GS: This business is funded on full price tickets. With discounting of tickets to the extent it's done today, the economics have to be reexamined. You can't predicate receipts or recoupments on full price-tickets. We are in a changing business today. The era of the mega-hit has ended. One thing about the mega-hit was it had no stars. Secondly, a goodly number came jet-propelled from London — Cats, Les Miz, Miss Saigon, Phantom of the Opera. Today's mega-hits cost a fortune to produce. If they open with stars, there's a problem with replacement. You have to build up inertia to go on tour and throughout the world and build up that kind of status. Will they have international receptivity? Shows dependent upon a score of renown will have an advantage, even if the book is not as strong as the score. If there is a powerful story in the musical, then the music, though important, may not have the same requirement as it would in another situation. The promotion is very important, as indeed are the critical reviews. Many of the mega-hits did not get great notices.
PBOL: It's become something of an industry joke that the list of the producers for the upcoming revival of The Crucible is almost as long as the play. Any thoughts on the new trend in "above-the-line" billing?
GS: It's a factor of the economics of this business. In movies, you get XYZ Pictures in association with ABC, Old Line, New World, Capitol Production present a John Jones-Henry Schmidt film, and so on. It's really somewhat absurd. Having people listed as producers whose contribution to the creative process is minimal is understandable; they're making an investment. But there has to be distinction between the creative process. We are an equal financer without partners in every show we do. And the Nederlanders and Jujamcyn put up substantial moneys in shows as well. PBOL: You're currently building a brand-new, Off-Broadway theatre in midtown. How's that going?

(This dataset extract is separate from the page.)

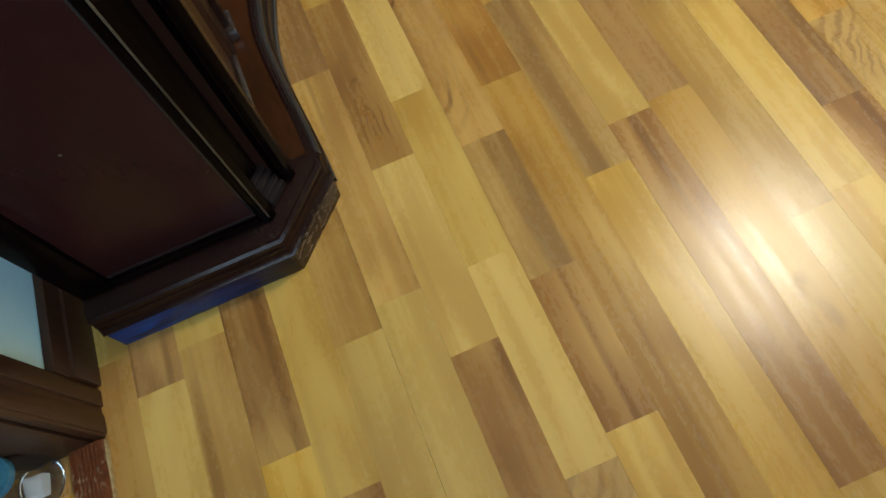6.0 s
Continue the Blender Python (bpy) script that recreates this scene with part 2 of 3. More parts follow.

GS: We're hoping it will be ready in September. The interior is mostly finished, but the fitting out of the theatre has to be completed. It's a proscenium, 499 seats.
PBOL: What's it called?
GS: No name yet; that's due in two months. And it will open with a new play by a leading American playwright.
PBOL: Rumors have been floating about that the Belasco Theatre may be on the market. Any truth?
GS: Of course we're holding onto it. Why shouldn't we hold on to it? We're in the business of preserving and maintaining theatres. This summer, maybe Frankie and Johnny in the Claire de Lune will come there, but we're also talking to other candidates looking for a theatre.
PBOL: Speaking of shows hoping to come in to Broadway, the Shuberts have gotten strongly behind a French musical, Le Passe Muraille, which is looking to come to New York soon. What's the latest?
GS: The show is based on a French short story [by Marcel Ayme] about a man who could walk through walls. It's adapted by Jeremy Sams with music by Michel LeGrand, who did the music for the movie "The Umbrellas of Cherbourg." We're hoping James Lapine will direct, but the time frame depends on his schedule [after Into the Woods]. It may be late spring or early fall. We'll probably change the name, maybe for a character's name in the play. It's a small musical, estimated in the $3-3.5 million range, but estimates are only that, made before negotiating all the deals.